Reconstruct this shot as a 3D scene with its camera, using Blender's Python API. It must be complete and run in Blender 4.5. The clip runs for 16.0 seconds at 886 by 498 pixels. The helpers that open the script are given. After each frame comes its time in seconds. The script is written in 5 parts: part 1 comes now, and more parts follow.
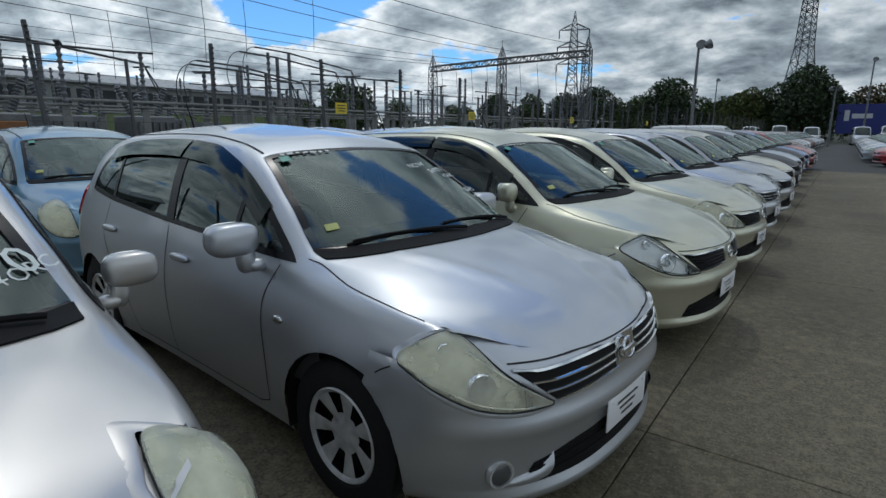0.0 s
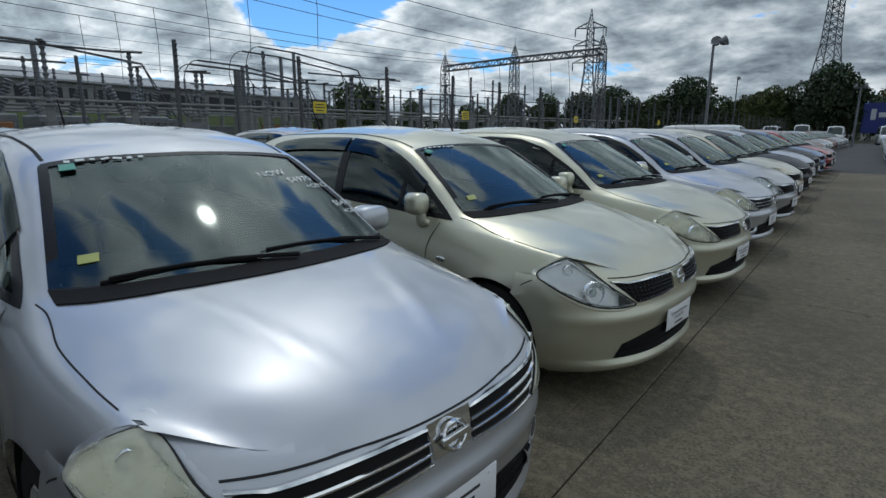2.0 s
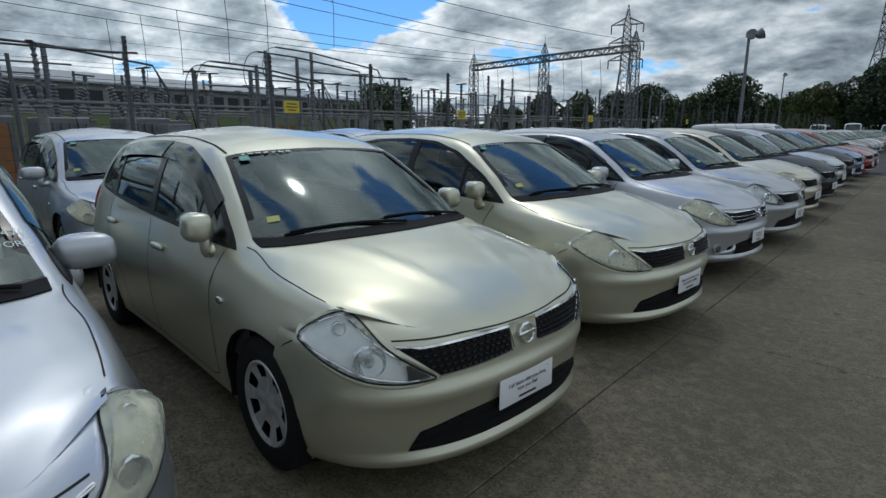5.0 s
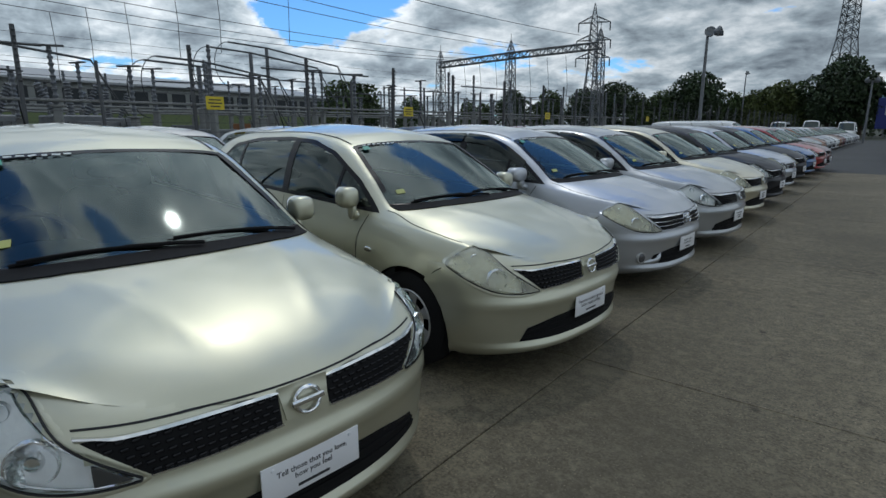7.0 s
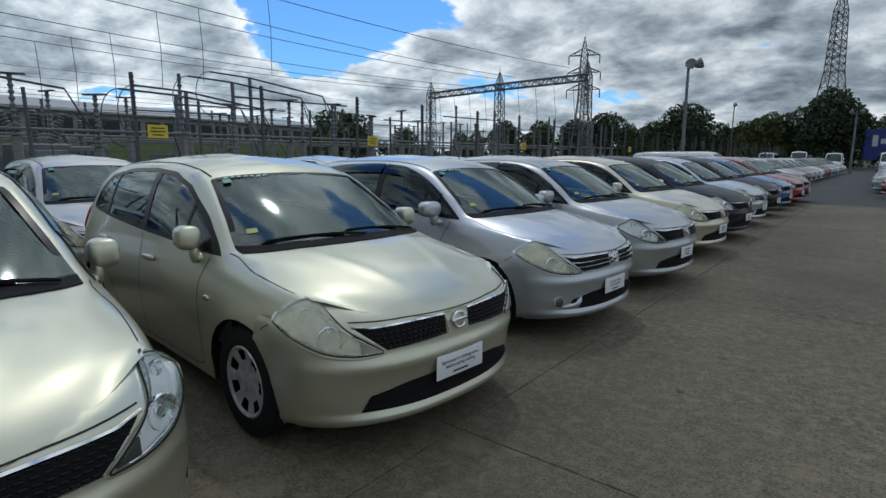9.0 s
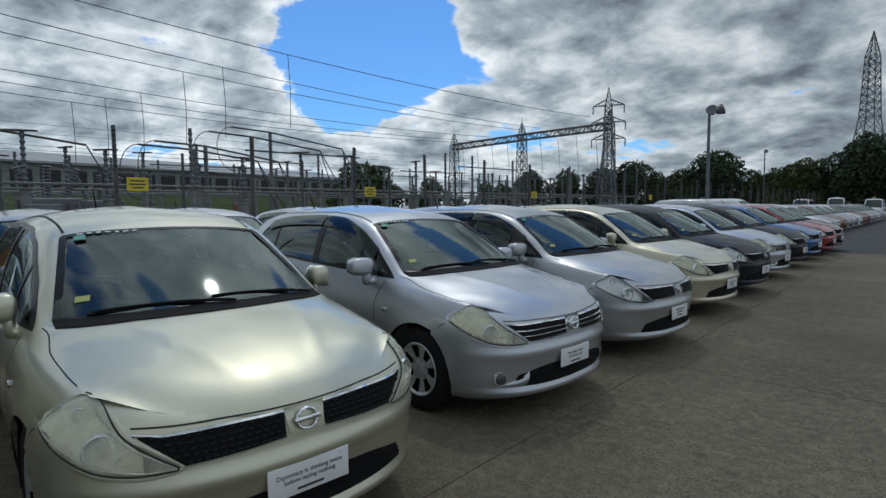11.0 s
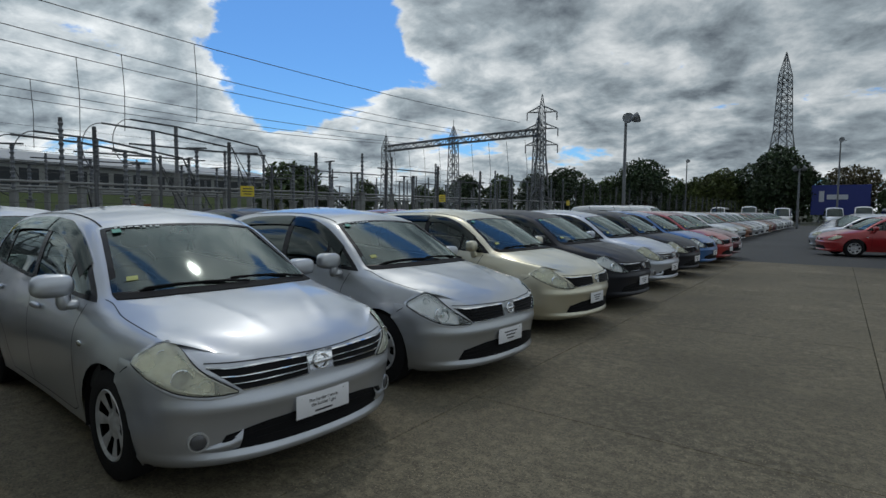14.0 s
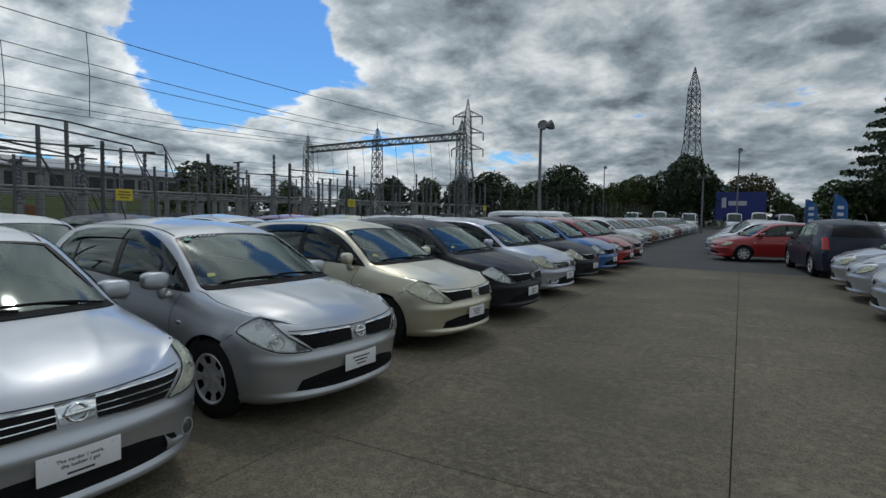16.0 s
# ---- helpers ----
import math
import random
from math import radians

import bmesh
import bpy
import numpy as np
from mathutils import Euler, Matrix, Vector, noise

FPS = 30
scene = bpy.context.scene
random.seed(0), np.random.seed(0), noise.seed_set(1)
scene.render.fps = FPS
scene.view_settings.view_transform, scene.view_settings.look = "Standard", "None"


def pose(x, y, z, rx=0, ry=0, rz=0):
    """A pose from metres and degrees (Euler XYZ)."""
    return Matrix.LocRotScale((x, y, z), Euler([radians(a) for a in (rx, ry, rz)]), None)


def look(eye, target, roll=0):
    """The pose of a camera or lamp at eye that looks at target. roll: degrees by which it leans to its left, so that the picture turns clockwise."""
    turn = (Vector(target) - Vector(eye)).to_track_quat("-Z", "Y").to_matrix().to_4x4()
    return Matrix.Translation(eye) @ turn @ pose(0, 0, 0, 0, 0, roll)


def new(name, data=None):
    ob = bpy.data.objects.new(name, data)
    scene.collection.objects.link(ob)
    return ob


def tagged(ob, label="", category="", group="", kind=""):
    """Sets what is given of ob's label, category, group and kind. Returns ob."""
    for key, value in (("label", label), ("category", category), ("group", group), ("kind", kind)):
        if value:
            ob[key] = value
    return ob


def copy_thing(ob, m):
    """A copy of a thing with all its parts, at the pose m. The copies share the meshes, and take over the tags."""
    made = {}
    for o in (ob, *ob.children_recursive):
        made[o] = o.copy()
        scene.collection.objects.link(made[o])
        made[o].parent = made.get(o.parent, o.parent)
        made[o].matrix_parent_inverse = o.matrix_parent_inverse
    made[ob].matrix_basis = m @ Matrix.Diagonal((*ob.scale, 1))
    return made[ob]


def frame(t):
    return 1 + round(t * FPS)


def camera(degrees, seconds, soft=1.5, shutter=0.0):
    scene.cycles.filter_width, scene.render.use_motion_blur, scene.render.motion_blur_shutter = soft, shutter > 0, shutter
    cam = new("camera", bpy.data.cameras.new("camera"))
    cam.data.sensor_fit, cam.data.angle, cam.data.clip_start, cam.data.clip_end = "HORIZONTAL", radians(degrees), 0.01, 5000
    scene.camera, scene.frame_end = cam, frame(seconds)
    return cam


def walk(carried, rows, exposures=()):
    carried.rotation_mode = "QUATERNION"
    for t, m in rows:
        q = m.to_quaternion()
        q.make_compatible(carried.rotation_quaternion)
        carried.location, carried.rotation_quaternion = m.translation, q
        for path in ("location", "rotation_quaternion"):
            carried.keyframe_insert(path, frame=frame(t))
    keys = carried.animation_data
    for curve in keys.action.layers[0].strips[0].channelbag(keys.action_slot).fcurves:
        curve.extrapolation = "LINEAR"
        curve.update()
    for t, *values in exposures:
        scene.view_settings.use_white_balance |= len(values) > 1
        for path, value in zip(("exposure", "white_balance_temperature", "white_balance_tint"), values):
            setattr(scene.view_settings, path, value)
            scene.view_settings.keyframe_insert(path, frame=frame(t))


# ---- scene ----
cam = camera(78.0, 16.0)
PATH = [
    (0, (0.653, 0.642, 1.495), (-0.49, 2.227, 1.068), 0.3),
    (0.5, (0.637, 0.94, 1.529), (-0.525, 2.511, 1.099), 0.2),
    (1, (0.709, 1.16, 1.506), (-0.464, 2.722, 1.077), 0.1),
    (1.5, (0.833, 1.393, 1.531), (-0.35, 2.948, 1.102), 0.1),
    (2, (0.886, 1.611, 1.497), (-0.309, 3.157, 1.07), 0.2),
    (2.5, (0.887, 1.896, 1.53), (-0.321, 3.43, 1.1), 0.3),
    (3, (0.943, 2.102, 1.503), (-0.279, 3.626, 1.074), 0.3),
    (3.5, (1.067, 2.367, 1.526), (-0.189, 3.863, 1.098), 0.2),
    (3.7, (1.12, 2.452, 1.5), (-0.153, 3.937, 1.088), 0.2),
    (5.8, (1.351, 3.417, 1.504), (0.05, 4.872, 1.07), -0.1),
    (6, (1.366, 3.497, 1.491), (0.071, 4.958, 1.059), -0.0),
    (6.5, (1.339, 3.774, 1.509), (0.085, 5.27, 1.074), -0.0),
    (7, (1.427, 3.992, 1.496), (0.199, 5.509, 1.062), -0.1),
    (7.5, (1.64, 4.176, 1.53), (0.422, 5.702, 1.096), 0.0),
    (8, (1.704, 4.402, 1.499), (0.49, 5.931, 1.068), -0.0),
    (8.5, (1.684, 4.696, 1.517), (0.46, 6.231, 1.137), -0.1),
    (9, (1.753, 4.903, 1.505), (0.521, 6.443, 1.173), 0.1),
    (9.5, (1.864, 5.126, 1.532), (0.615, 6.667, 1.276), 0.1),
    (9.7, (1.869, 5.24, 1.5), (0.601, 6.769, 1.267), -0.0),
    (11.8, (1.976, 6.328, 1.501), (0.63, 7.801, 1.352), -0.1),
    (12, (1.985, 6.436, 1.491), (0.64, 7.907, 1.336), 0.2),
    (12.5, (1.97, 6.704, 1.527), (0.629, 8.18, 1.372), 0.2),
    (13, (2.076, 6.939, 1.503), (0.755, 8.433, 1.355), 0.2),
    (13.5, (2.248, 7.192, 1.523), (0.99, 8.74, 1.379), 0.4),
    (14, (2.336, 7.428, 1.505), (1.169, 9.046, 1.363), 0.4),
    (14.5, (2.386, 7.672, 1.556), (1.294, 9.342, 1.418), 0.6),
    (15, (2.475, 7.848, 1.579), (1.422, 9.543, 1.442), 0.7),
    (15.5, (2.627, 8.005, 1.599), (1.602, 9.717, 1.466), 0.8),
    (16, (2.712, 8.103, 1.613), (1.758, 9.856, 1.482), 0.8),
]
walk(cam, [(t, look(eye, target, roll)) for t, eye, target, roll in PATH], [(0, 0.09, 6300, 10), (9.7, 0.09, 6250, 10), (12.0, -0.07, 6400, 10), (16.0, -0.07, 6500, 10)])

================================

> **EXERCISE DESCRIPTION**
List the lines that contain the word "location".

> **RESULT BELOW**
        carried.location, carried.rotation_quaternion = m.translation, q
        for path in ("location", "rotation_quaternion"):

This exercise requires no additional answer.